The authors compare Ministral 3 Instruct models against Qwen 3 and Gemma 3 models on post-training benchmarks, showing that Ministral 3 14B outperforms Qwen 3 14B on AIME 2024 and AIME 2025, while also achieving competitive results on other tasks. At smaller scales, Ministral 3 8B and 3B models demonstrate strong performance relative to their Qwen 3 counterparts, with the 8B model matching or exceeding Qwen3-VL 8B on several benchmarks.

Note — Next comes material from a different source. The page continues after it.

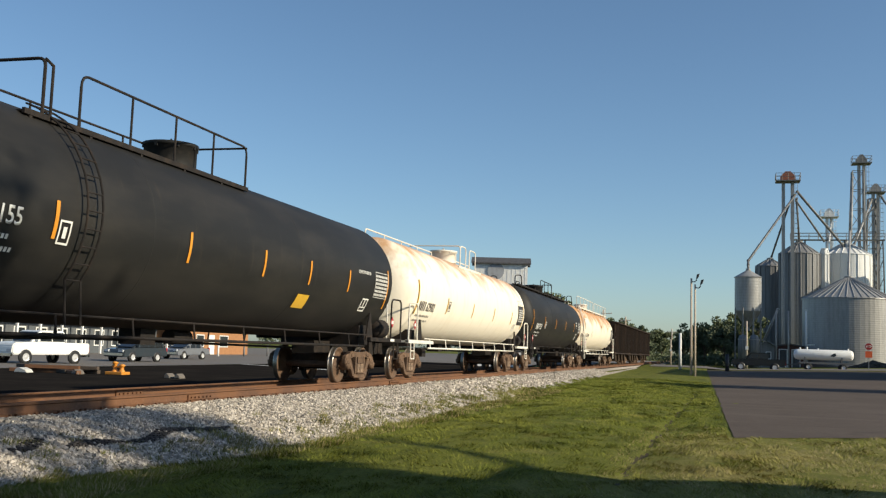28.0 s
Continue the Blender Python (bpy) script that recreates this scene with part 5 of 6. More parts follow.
cw = thing("catwalk", "steel catwalk with handrails over the bins", "catwalk")
cw.location = (176, -22, 21.2)
bm = bmesh.new()
box(bm, -0.5, 0.5, -14.2, 0.4, -0.25, -0.1)
part("deck", bm, M["frame_steel"], cw)
for xx in (-0.5, 0.5):
    bm = bmesh.new()
    for z in (0.45, 0.95):
        rod(bm, (xx, -14.2, z), (xx, 0.4, z), 0.04, 5)
    for i in range(11):
        rod(bm, (xx, -14.2 + 1.46 * i, -0.1), (xx, -14.2 + 1.46 * i, 0.95), 0.04, 5)
    part("handrail", bm, M["frame_steel"], cw)
for yy in (-1.5, -8.5, -13.5):
    bm = bmesh.new()
    for d in (-0.4, 0.4):
        rod(bm, (0, yy + d, -0.2), (0, yy + d * 2.2, -21.5), 0.12, 5)
    for q in range(7):
        rod(bm, (0, yy - 0.4 - 0.07 * q, -0.2 - 3 * q), (0, yy + 0.4 + 0.07 * (q + 1), -3.2 - 3 * q), 0.06, 4)
    part("support_post", bm, M["frame_steel"], cw)

# low sheds and frames at the foot of the bins
M["shed_dark"] = material("dark_corrugated_siding", (0.10, 0.10, 0.105), 0.7, 0.2, spots=[((0.06, 0.055, 0.055), 1.0, 0.45, 0.65, 0.8, (4, 4, 0.3)), ((0.17, 0.11, 0.08), 2.5, 0.6, 0.75, 0.6)])
M["pane"] = material("dark_window_glass", (0.03, 0.035, 0.04), 0.08, 0.0, spec=0.8)
M["red_brown"] = material("red_brown_siding", (0.085, 0.035, 0.027), 0.75, spots=[((0.05, 0.026, 0.02), 1.5, 0.45, 0.7, 0.7)])
M["white_siding"] = material("weathered_white_siding", (0.80, 0.79, 0.76), 0.65, spots=[((0.66, 0.65, 0.62), 0.8, 0.45, 0.68, 0.8, (4, 4, 0.4)), ((0.30, 0.27, 0.24), 2.5, 0.62, 0.78, 0.6)], bump=0.1)


def hall(name, x0, x1, y0, y1, h, rise, wall, roof, label, category, z0=None, axis="x", ribs=0.0, openings=()):
    """A gabled building: walls, two roof slopes with overhang, corrugation ribs, windows and doors as (face, u0, u1, v0, v1, kind)."""
    z0 = ground_z(0.5 * (x0 + x1), 0.5 * (y0 + y1)) if z0 is None else z0
    t = thing(name, label, category)
    t.location = (x0, y0, z0)
    lx, ly = x1 - x0, y1 - y0
    for face, p in (("north", (0, lx, ly - 0.2, ly)), ("south", (0, lx, 0, 0.2))):
        bm = bmesh.new()
        if axis == "x":
            box(bm, *p, -0.6, h)
        else:
            prism(bm, [(0, -0.6), (lx, -0.6), (lx, h), (lx / 2, h + rise), (0, h)], p[2], p[3])
        w = part("wall", bm, wall, t)
        if ribs:
            bm = bmesh.new()
            for i in range(int(lx / ribs)):
                yy = -0.02 if face == "south" else ly
                box(bm, i * ribs, i * ribs + 0.06, yy, yy + 0.02, 0, h)
            tagged(part("siding_ribs", bm, wall, w), kind="stuff")
    for xa, xb in ((0, 0.2), (lx - 0.2, lx)):
        bm = bmesh.new()
        if axis == "x":
            prism(bm, [(0.2, -0.6), (ly - 0.2, -0.6), (ly - 0.2, h), (ly / 2, h + rise), (0.2, h)], xa, xb, "x")
        else:
            box(bm, xa, xb, 0.2, ly - 0.2, -0.6, h)
        w = part("wall", bm, wall, t)
        if ribs:
            bm = bmesh.new()
            for i in range(int(ly / ribs)):
                xx = -0.02 if xa == 0 else lx
                box(bm, xx, xx + 0.02, 0.2 + i * ribs, 0.26 + i * ribs, 0, h)
            tagged(part("siding_ribs", bm, wall, w), kind="stuff")
    for s in (0, 1):
        bm = bmesh.new()
        if axis == "x":
            e, m = (-0.35, ly / 2) if s == 0 else (ly + 0.35, ly / 2)
            k = rise / (ly / 2)
            prism(bm, [(e, h - 0.35 * k + 0.02), (m, h + rise + 0.02), (m, h + rise + 0.16), (e, h - 0.35 * k + 0.16)], -0.35, lx + 0.35, "x")
        else:
            e, m = (-0.35, lx / 2) if s == 0 else (lx + 0.35, lx / 2)
            k = rise / (lx / 2)
            prism(bm, [(e, h - 0.35 * k + 0.02), (m, h + rise + 0.02), (m, h + rise + 0.16), (e, h - 0.35 * k + 0.16)], -0.35, ly + 0.35)
        part("roof", bm, roof, t)
    for face, u0, u1, v0, v1, what in openings:
        mat = M["pane"] if what == "window" else M["white_siding"] if what == "door" else M["shed_dark"]
        bm, bf = bmesh.new(), bmesh.new()
        if face == "south":
            box(bm, u0, u1, -0.03, 0.0, v0, v1)
            for a, b, c, d in ((u0 - 0.1, u1 + 0.1, v1, v1 + 0.1), (u0 - 0.1, u1 + 0.1, v0 - 0.1, v0), (u0 - 0.1, u0, v0, v1), (u1, u1 + 0.1, v0, v1)):
                box(bf, a, b, -0.07, -0.001, c, d)
        else:
            box(bm, -0.03, 0.0, u0, u1, v0, v1)
            for a, b, c, d in ((u0 - 0.1, u1 + 0.1, v1, v1 + 0.1), (u0 - 0.1, u1 + 0.1, v0 - 0.1, v0), (u0 - 0.1, u0, v0, v1), (u1, u1 + 0.1, v0, v1)):
                box(bf, -0.07, -0.001, a, b, c, d)
        w = part("window" if what == "window" else "door", bm, mat, t)
        part("frame", bf, M["white_siding"], w)
    return t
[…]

The authors compare Ministral 3 Instruct models to instruction-tuned baselines from the Qwen 3 and Gemma 3 families, showing that Ministral 3 14B outperforms Qwen3 14B (Non-Thinking) and Gemma3-12B-Instruct on Arena Hard, WildBench, and MATH, while also achieving higher scores than Qwen3-VL-8B-Instruct on most benchmarks. At smaller scales, Ministral 3 8B and 3B models are competitive with Qwen3-VL variants, demonstrating strong performance relative to their size, particularly on MATH and MM MTBench.

The authors compare Ministral 3 Base models against the teacher model Mistral Small 3.1 24B across various benchmarks, showing that performance scales smoothly with model size while the pruned Ministral 3 variants retain a large fraction of the teacher's capability despite substantial parameter reductions. The 14B model outperforms the 24B teacher on MMLU-Redux and ARC-Challenge, while the 8B and 3B models show competitive results on most general and math benchmarks, indicating strong parameter efficiency.

The authors compare Ministral 3 14B and 8B models against Qwen 3 and Gemma 3 models of similar size on pretraining benchmarks. Results show that Ministral 3 14B outperforms Qwen 3 14B on TriviaQA and MATH, while being competitive on other tasks, and Ministral 3 8B surpasses the larger Gemma 12B on most evaluations except TriviaQA.

The authors use a consistent architecture across Ministral 3 models, with varying numbers of layers, latent dimensions, and feed-forward network dimensions, while maintaining a fixed context length of 256k tokens. The 3B variant includes tied embeddings, which is not present in the larger 8B and 14B models, and all models share the same Q/KV head configuration of 32/8.